Restate all the material verbatim, except for the pictures.

* _DATA SECTION_
□ □ □ □ □

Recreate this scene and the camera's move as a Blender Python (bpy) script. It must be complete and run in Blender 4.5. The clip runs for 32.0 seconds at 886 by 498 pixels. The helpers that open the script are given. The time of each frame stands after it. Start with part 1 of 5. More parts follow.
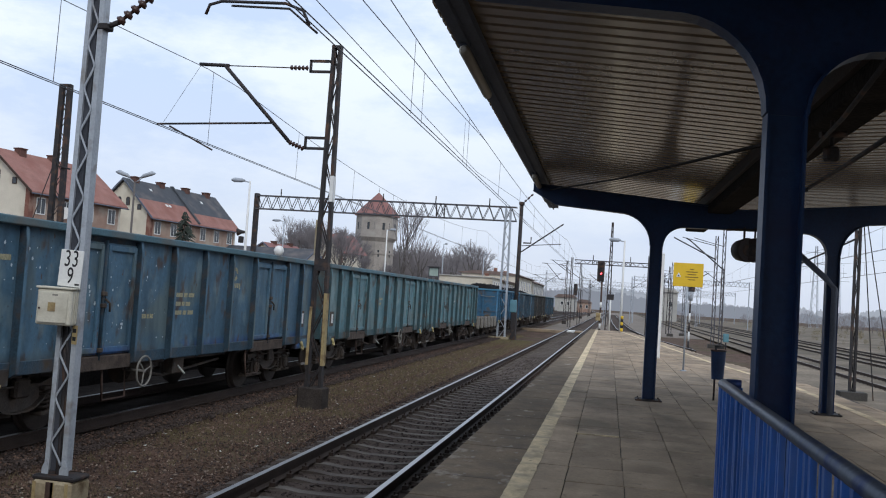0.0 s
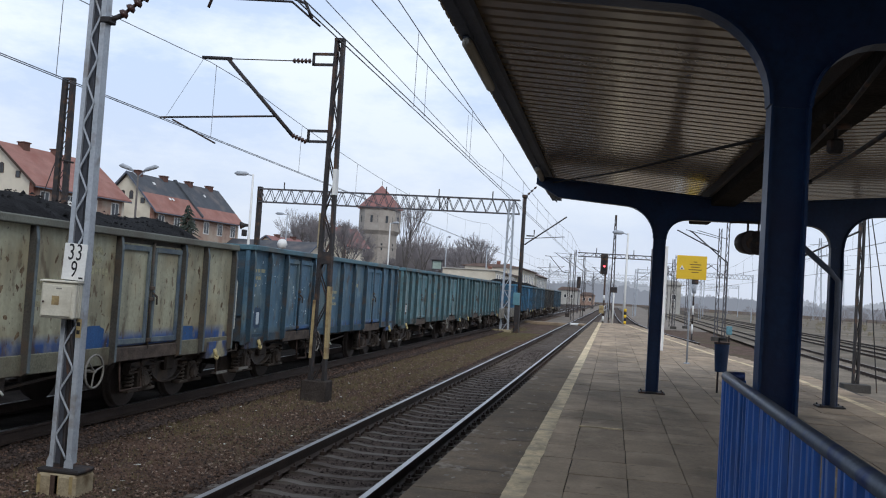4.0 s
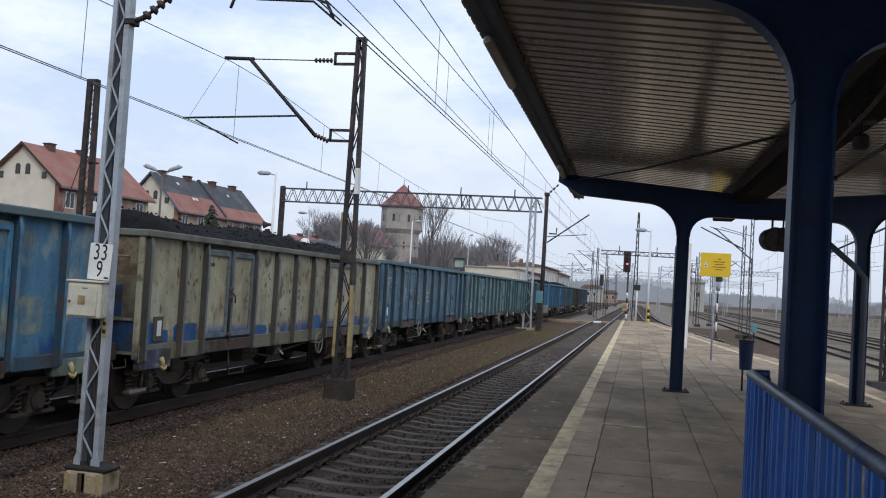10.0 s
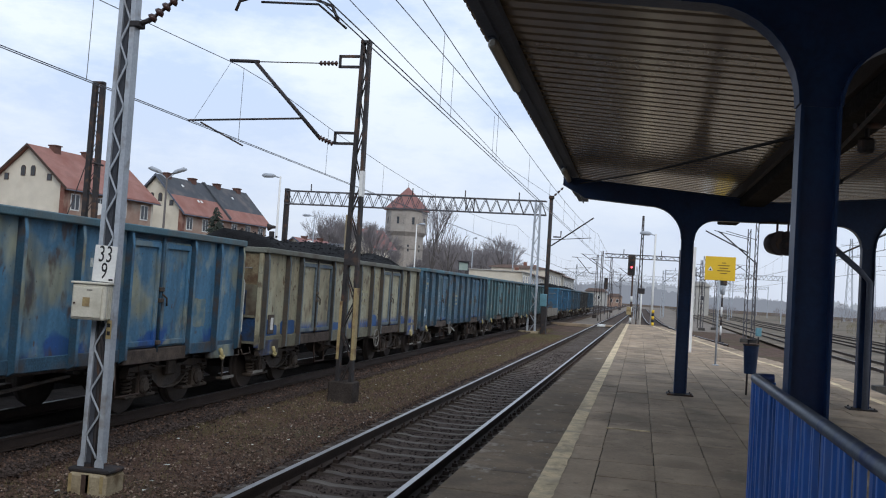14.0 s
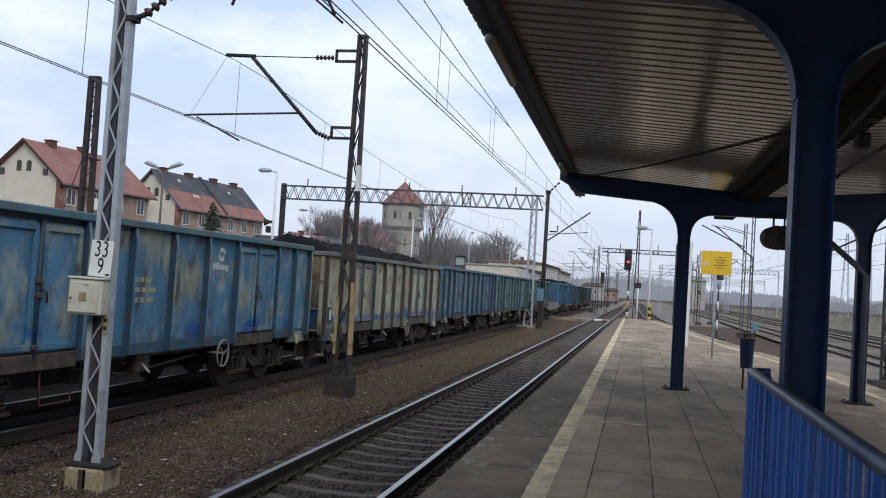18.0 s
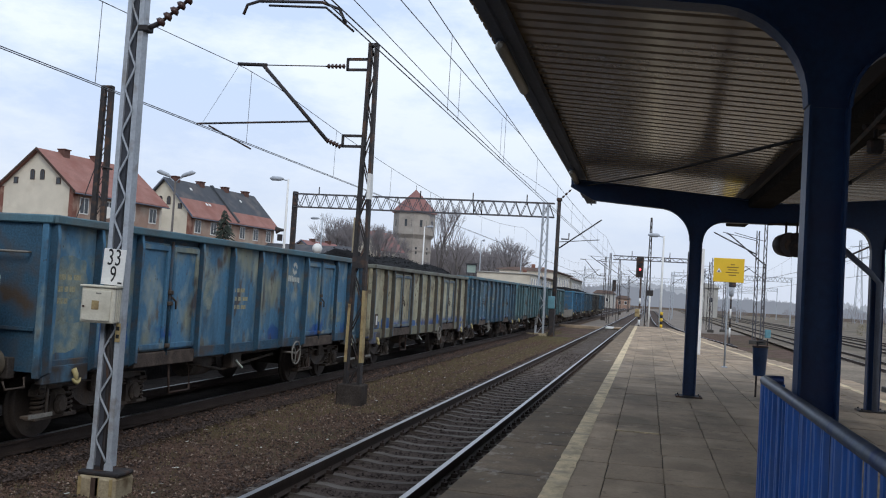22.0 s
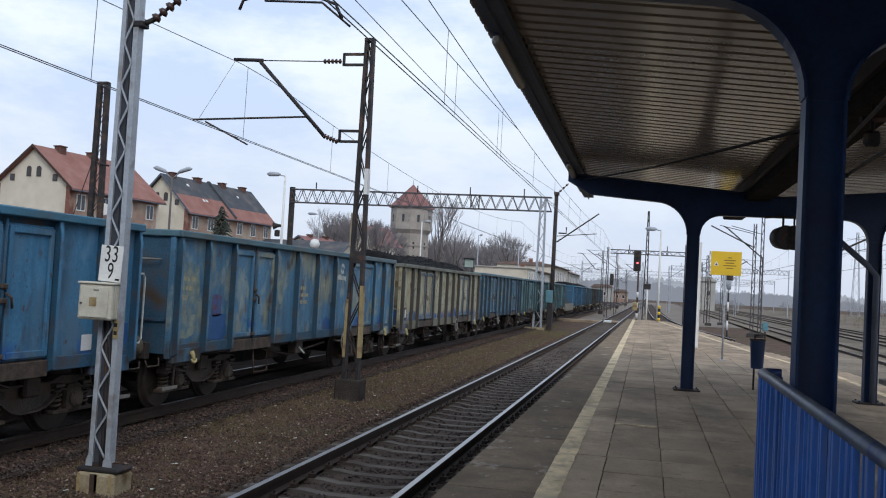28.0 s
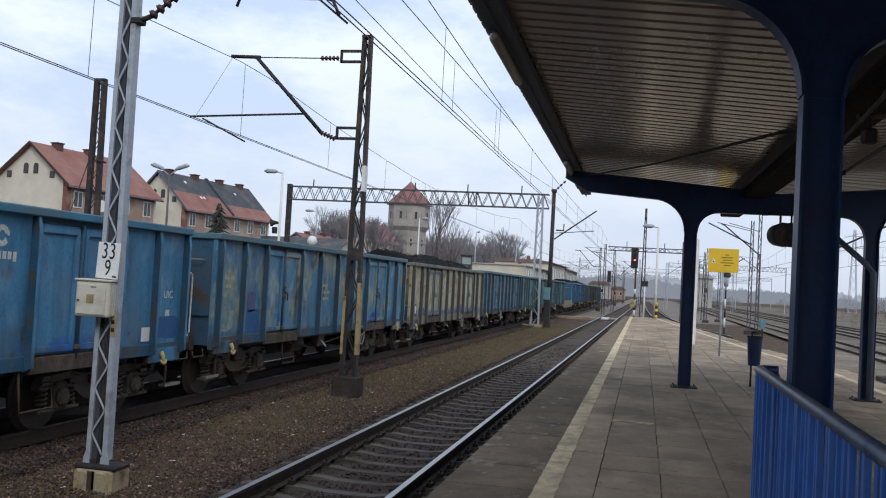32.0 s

□ □ □ □ □

* _THE OUTPUT_
Recreate this scene and the camera's move as a Blender Python (bpy) script. It must be complete and run in Blender 4.5. The clip runs for 32.0 seconds at 886 by 498 pixels. The helpers that open the script are given. The time of each frame stands after it. Start with part 1 of 5. More parts follow.
0.0 s
4.0 s
10.0 s
14.0 s
18.0 s
22.0 s
28.0 s
32.0 s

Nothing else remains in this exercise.